The Church of the Intercession, better known as the St. Basil’s Cathedral, in Red Square was built in 1555–1561 in commemoration of the conquest of the Kazan and Astrakhan khanates by Ivan the Terrible. In the 16th-17th centuries, the “donkey walk” — an Orthodox ritual procession symbolizing the entry of Jesus Christ into Jerusalem on a donkey — took place between the Assumption Cathedral and the Entry to Jerusalem side chapel of the Intercession Cathedral during the celebration of the Palm Sunday.  Co-rulers Peter I and Ivan V took part in such processions between 1684 and 1693.
The Cathedral of the Kazan Icon of the Mother of God at the northern end of Red Square was built to commemorate the liberation of the Tsardom of Russia from the Polish-Lithuanian intervention in the second quarter of the 17th century. The original wooden building had been destroyed by fire and a brick church built using the funds of Tsar Mikhail Fedorovich was consecrated in 1636.  On July 8 and October 22, the feast of the Kazan Icon, a cross procession with the participation of patriarchs and tsars, including Peter I, took place between the Assumption Cathedral and the Kazan Cathedral. Dismantled in 1936, the Cathedral was recreated in its original shape in 1990–1993.

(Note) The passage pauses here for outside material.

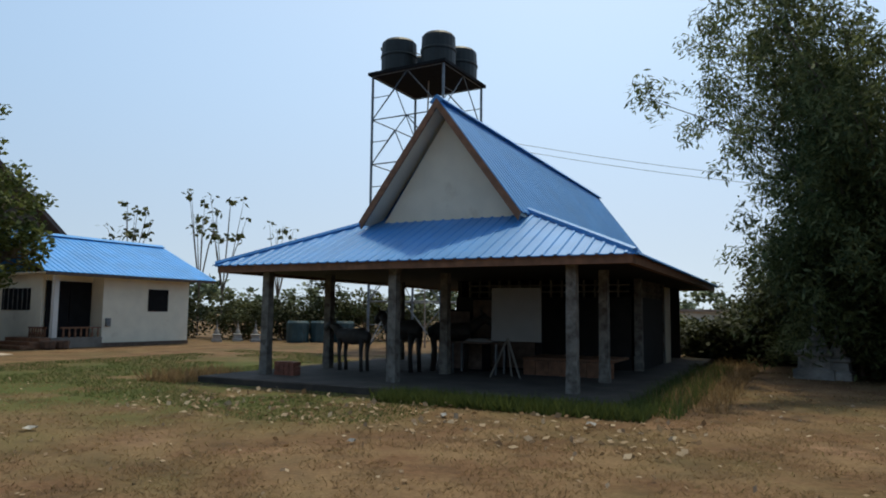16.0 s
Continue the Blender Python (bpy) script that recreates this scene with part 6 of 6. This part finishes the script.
# upper gable
GY0, GY1, AX, AZ, GW, GZ = 1.36, 15.6, 3.52, 6.4, 2.02, 3.68
for s in (-1, 1):
    for g in sheet_roof(GY0, GY1, 0.0, GZ, GW, AZ, 0.76):
        m = Matrix(((0, s * -1.0, 0, AX + s * GW), (1, 0, 0, 0), (0, 0, 1, 0), (0, 0, 0, 1)))
        part("roof_sheet", g, BLUE_ROOF2, pav, at=m)
    part("bargeboard", Geo().prism([(AX, AZ - 0.03), (AX + s * GW, GZ - 0.03), (AX + s * (GW - 0.06), GZ - 0.2), (AX, AZ - 0.25)], GY0 - 0.03, GY0 + 0.02), WOOD_BROWN, pav, "brown bargeboard")
    part("soffit", Geo().prism([(AX, AZ - 0.06), (AX + s * (GW - 0.03), GZ - 0.06), (AX + s * (GW - 0.03), GZ - 0.09), (AX, AZ - 0.09)], GY0 + 0.03, GY0 + 0.8), CREAM, pav)
part("gable_wall", Geo().prism([(AX - GW + 0.3, GZ - 0.1), (AX + GW - 0.3, GZ - 0.1), (AX, AZ - 0.3)], GY0 + 0.55, GY0 + 0.65), CREAM, pav, "plain cream gable wall")
part("ridge_cap", Geo().prism([(AX - 0.2, AZ - 0.1), (AX, AZ + 0.07), (AX + 0.2, AZ - 0.1)], GY0, GY1), BLUE_ROOF2, pav)
# added flat ceiling, near-black so the space under the roof reads as shade
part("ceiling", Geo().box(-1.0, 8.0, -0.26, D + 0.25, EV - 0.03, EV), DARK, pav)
# enclosed rear rooms with pierced vents
g = Geo()
# wall colour carries the deep shade at the back of the pavilion
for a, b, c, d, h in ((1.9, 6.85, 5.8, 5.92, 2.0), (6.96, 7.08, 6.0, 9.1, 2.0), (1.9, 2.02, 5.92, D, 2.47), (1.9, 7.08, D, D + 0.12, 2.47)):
    part("rear_wall", Geo().box(a, b, c, d, 0.14, h), DARK, pav, "rear room wall in near-black for its shade")
for k in range(15):
    x = 2.3 + 0.3 * k
    g = Geo()
    g.box(x, x + 0.04, 5.8, 5.9, 2.0, 2.46)
    g.box(x, x + 0.3, 5.8, 5.9, 2.13, 2.17)
    g.box(x, x + 0.3, 5.8, 5.9, 2.30, 2.34)
    part("vent_block", g, CONCRETE_GREY, pav)
part("end_wall", Geo().box(6.98, 7.12, 9.32, 10.3, 0.14, 2.4), CREAM, pav, "pale plastered wall end")
for k in range(10):
    y = 6.05 + 0.3 * k
    g = Geo()
    g.box(6.96, 7.06, y, y + 0.04, 2.0, 2.46)
    g.box(6.96, 7.06, y, y + 0.3, 2.13, 2.17)
    g.box(6.96, 7.06, y, y + 0.3, 2.30, 2.34)
    part("vent_block", g, CONCRETE_GREY, pav)
PM = pav.matrix_world
# things under the pavilion
wb = thing("whiteboard", PM @ pose(0, 0, 0.14), "grey-white board on a dark trestle stand", "whiteboard")
part("panel", Geo().box(4.45, 5.62, 2.38, 2.42, 0.78, 1.98, bevel=0.006), BOARD, wb)
for a, b in ((4.85, 4.5), (4.85, 5.2), (4.85, 4.85)):
    part("leg", Geo().tube([(a, 2.36, 0.85), (b, 2.2 if a != b else 2.6, 0.0)], 0.025, 5), CONCRETE_GREY, wb)
st = thing("low_stage", PM @ pose(0, 0, 0.14), "low brown wooden stage", "stage")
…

A fenced circular stepped elevation known as the Lobnoye Mesto is found opposite the Spasskiye Gate of the Kremlin on Red Square.  After the Streltsy uprising of 1698 intended to bring the sister of Peter I Tsarevna Sophia to the throne, a list of Streltsy’s crimes and the text of the sentence were put up near this place by order of Peter I.  Peter, who was at that time traveling as part of the Great Embassy in Western Europe, returned to take part in the investigations. About two thousand participants of the riot were executed, more than 600 people were whipped, branded and exiled, the Streltsy troops were dissolved and Tsarevna Sophia was made a nun.